Dari perspektif kondisi sosial, budaya, dan geografis yang beragam, Indonesia merupakan salah satu negara multikultural terbesar di dunia. Dengan begitu, orang-orang yang ada di dalamnya terdiri dari berbagai ras, agama, bahasa, dan budaya. Setiap orang dalam kelompoknya pasti memiliki kebiasaan yang berbeda dengan kelompok lain sesuai dengan ciri khasnya masing-masing. Untuk mencegah keberagaman atau perbedaan dipahami sebagai penyebab kebencian, perlu adanya kesadaran untuk melaksanakan pendidikan multikultural.

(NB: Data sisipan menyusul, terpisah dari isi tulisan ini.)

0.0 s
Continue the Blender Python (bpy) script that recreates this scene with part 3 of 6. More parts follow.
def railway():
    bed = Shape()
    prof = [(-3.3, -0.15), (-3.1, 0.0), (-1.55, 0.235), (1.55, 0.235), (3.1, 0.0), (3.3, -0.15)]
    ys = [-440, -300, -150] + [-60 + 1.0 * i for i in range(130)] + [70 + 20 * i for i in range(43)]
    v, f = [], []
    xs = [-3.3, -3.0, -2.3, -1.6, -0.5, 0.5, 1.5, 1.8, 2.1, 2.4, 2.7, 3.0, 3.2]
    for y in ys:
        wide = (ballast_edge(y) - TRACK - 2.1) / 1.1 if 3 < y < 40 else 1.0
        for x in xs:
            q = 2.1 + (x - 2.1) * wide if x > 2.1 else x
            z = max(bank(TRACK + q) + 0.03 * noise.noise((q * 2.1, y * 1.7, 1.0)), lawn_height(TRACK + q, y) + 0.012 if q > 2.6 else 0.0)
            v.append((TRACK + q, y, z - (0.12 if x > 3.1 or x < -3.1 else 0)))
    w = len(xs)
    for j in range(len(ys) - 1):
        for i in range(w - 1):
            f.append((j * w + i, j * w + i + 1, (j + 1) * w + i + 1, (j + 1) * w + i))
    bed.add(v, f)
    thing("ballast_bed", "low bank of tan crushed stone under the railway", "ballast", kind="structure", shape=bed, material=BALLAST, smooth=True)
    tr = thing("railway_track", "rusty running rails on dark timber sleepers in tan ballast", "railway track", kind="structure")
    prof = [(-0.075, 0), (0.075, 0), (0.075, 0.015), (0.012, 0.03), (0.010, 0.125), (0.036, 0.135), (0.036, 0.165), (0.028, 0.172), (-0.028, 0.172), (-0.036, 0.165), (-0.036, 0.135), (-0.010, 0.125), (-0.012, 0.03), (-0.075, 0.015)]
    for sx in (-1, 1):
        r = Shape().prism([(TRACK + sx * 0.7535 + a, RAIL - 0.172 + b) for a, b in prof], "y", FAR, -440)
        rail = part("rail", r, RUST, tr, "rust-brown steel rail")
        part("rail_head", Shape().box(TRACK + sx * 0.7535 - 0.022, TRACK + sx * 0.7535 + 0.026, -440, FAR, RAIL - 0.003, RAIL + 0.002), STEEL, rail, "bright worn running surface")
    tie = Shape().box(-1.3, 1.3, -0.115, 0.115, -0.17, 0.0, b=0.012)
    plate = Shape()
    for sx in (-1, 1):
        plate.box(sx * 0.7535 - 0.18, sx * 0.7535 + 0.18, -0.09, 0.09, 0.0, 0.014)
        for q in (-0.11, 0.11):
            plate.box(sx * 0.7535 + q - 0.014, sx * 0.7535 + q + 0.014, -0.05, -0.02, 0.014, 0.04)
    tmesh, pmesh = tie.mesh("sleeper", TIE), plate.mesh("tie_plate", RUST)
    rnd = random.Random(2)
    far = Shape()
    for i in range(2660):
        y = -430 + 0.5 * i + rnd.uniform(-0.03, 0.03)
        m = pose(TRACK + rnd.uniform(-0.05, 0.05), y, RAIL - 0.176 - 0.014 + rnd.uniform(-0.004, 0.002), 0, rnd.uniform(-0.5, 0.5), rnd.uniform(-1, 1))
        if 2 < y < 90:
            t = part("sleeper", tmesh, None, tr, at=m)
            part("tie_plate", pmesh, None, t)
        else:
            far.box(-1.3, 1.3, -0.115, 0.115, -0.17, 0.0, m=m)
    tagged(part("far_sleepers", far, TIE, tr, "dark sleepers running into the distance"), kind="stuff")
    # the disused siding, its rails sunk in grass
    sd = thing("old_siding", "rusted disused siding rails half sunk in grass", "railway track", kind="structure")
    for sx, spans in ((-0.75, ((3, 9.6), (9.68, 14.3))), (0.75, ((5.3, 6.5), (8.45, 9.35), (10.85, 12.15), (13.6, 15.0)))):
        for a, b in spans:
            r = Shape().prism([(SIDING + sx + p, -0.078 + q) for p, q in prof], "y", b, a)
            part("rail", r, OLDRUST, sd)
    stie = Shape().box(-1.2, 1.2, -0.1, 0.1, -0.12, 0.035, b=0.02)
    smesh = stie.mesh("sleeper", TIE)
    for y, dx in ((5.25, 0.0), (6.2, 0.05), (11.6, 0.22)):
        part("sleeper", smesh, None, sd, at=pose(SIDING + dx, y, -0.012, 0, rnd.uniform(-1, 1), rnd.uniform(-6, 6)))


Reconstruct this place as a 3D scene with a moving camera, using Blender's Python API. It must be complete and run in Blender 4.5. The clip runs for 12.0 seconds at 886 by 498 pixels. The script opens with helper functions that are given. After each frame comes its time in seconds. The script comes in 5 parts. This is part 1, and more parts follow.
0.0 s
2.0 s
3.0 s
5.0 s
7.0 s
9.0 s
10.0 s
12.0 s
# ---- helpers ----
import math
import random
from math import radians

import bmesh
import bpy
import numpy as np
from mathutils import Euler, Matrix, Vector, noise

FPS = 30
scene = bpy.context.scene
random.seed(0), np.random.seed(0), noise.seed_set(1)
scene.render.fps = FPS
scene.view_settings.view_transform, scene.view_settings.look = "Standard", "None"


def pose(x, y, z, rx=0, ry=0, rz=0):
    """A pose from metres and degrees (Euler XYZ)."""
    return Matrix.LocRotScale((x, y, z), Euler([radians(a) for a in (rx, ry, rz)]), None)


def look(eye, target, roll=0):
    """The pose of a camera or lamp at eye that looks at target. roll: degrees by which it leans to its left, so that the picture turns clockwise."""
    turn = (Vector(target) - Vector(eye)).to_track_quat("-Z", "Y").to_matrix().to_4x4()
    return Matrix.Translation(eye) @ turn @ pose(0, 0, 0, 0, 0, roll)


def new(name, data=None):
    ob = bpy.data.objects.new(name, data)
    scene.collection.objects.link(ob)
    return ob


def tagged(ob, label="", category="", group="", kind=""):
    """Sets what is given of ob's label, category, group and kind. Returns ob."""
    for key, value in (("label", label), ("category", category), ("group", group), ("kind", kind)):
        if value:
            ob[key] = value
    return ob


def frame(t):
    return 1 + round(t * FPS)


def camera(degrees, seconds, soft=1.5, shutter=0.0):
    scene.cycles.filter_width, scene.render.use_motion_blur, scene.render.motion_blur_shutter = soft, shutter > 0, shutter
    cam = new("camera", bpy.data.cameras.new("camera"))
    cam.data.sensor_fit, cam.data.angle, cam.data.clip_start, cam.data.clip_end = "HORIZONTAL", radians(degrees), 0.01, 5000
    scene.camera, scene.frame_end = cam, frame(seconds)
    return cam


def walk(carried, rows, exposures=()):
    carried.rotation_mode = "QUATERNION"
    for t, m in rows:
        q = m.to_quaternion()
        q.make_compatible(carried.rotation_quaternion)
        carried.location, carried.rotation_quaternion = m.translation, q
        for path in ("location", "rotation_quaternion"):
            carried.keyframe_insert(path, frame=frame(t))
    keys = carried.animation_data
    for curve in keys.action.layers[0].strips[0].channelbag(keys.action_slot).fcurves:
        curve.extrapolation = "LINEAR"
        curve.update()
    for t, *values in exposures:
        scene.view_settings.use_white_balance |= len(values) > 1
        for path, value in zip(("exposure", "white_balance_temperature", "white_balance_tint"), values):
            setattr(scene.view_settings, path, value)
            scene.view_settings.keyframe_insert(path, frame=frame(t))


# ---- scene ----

Pendidikan multikultural sangat penting bagi masyarakat Indonesia yang majemuk ini, dan juga sangat cocok serta tepat  untuk dilaksanakan. Saya mengutip dari Nieto dalam Moeis dalam (Tukiran, 2014) pada jurnal yang berjudul "Pendidikan Multikultural dan Nasionalisme Indonesia" bahwa pendidikan multikultural dalam kerangka transformasi memiliki ciri-ciri sebagai berikut: (1) Pengetahuan tidak netral atau non-politik. Segala yang terjadi di tingkat institusi menandai proses pembentukan pengetahuan siswa. Sebaliknya guru perlu menyadari sepenuhnya, (2) Mendidik siswa agar dapat melihat berbagai fenomena dalam kehidupan dan berbagai sudut pandang yang terkandung di dalamnya, (3) Pendidikan multikultural sangat penting untuk keberagaman, keterampilan berpikir kritis, refleksi, dan tindakan, (4) Pendidikan multikultural merupakan proses pemberdayaan siswa, termasuk proses bagi guru untuk melakukan tindakan transformative berdasarkan pemahaman yang benar tentang hak dan kewajibannya, (5) Pendidikan multikultural tidak hanya menggantikan satu sudut pandang kebenaran dengan sudut pandang lain, tetapi juga merefleksikan kebenaran ini atas dasar sudut pandang yang bahkan kontradiktif, memungkinkan mereka untuk memahami realitas secara keseluruhan, (6) Pendidikan multikultural memungkinkan siswa untuk mengidealkan nilai-nilai pendidikan, keadilan, kesetaraan, supremasi hukum dan persamaan kesempatan, tetapi juga dapat mendidik siswa untuk menerima kenyataan secara kritis, (7) Pendidikan multikultural dikembangkan berdasarkan cara pandang dan pengalaman siswa, bukan berdasarkan budaya yang sudah mapan.
Dalam tulisan ini saya berikan contoh pada perbedaan suku yang membuktikan bahwa pendidikan multikultural benar-benar perlu diajarkan di sekolah. Nah seperti yang disebutkan diatas bahwa Indonesia mempunyai banyak suku, yaitu ada suku jawa, melayu, batak, minang, bugis, ambon, papua, suku dayak, dan suku sunda. Saya yang dilahirkan dalam suku jawa, yang mana ayah berasal dari suku jawa, dan ibu pun berasal dari suku jawa. Dengan bahasa sehari-hari adalah bahasa daerah jambi, tidak jarang juga menggunakan bahasa jawa. Ada jebakan stereotype (positif atau negatif) terhadap etnis yang masih menjalar di Indonesia. Misalnya saja pada suku jawa dianggap orang yang lamban, lemah lembut, halus, suka bergotong royong, pemalu, suka merasa tidak enak, selalu berkata 'iya' saat diminta tolong dan nerimo. Anggapan-anggapan tersebut tidak sepenuhnya sesuai karena tidak bisa disama ratakan khusus untuk suku jawa. Saya sendiri tidak pernah dibeda-bedakan dalam lingkungan sekitar, ya hanya saja jika perilaku yang saya tunjukkan tidak sesuai dengan stereotype yang orang lain cap seperti yang saya sebutkan tadi saya dibilang 'kok beda dengan orang jawa pada umumnya'. Padahal nyatanya tidak semua orang sama dengan stereotype yang berkembang di Indonesia ini. Semua itu kembali pada bagaimana keluarga menurunkan sifat dan watak ke keturunannya, dan juga pendidikan yang didapatkannya pada pendidikan formal maupun non formal.
Dari contoh kecil diatas menjadi bukti bahwa pendidikan multikultural sangat perlu dengan begitu kita tidak menjadikan semua manusia sebagai manusia yang bermodel sama, berkepribadian sama, berintelektual sama, atau bahkan berkepercayaan yang sama pula.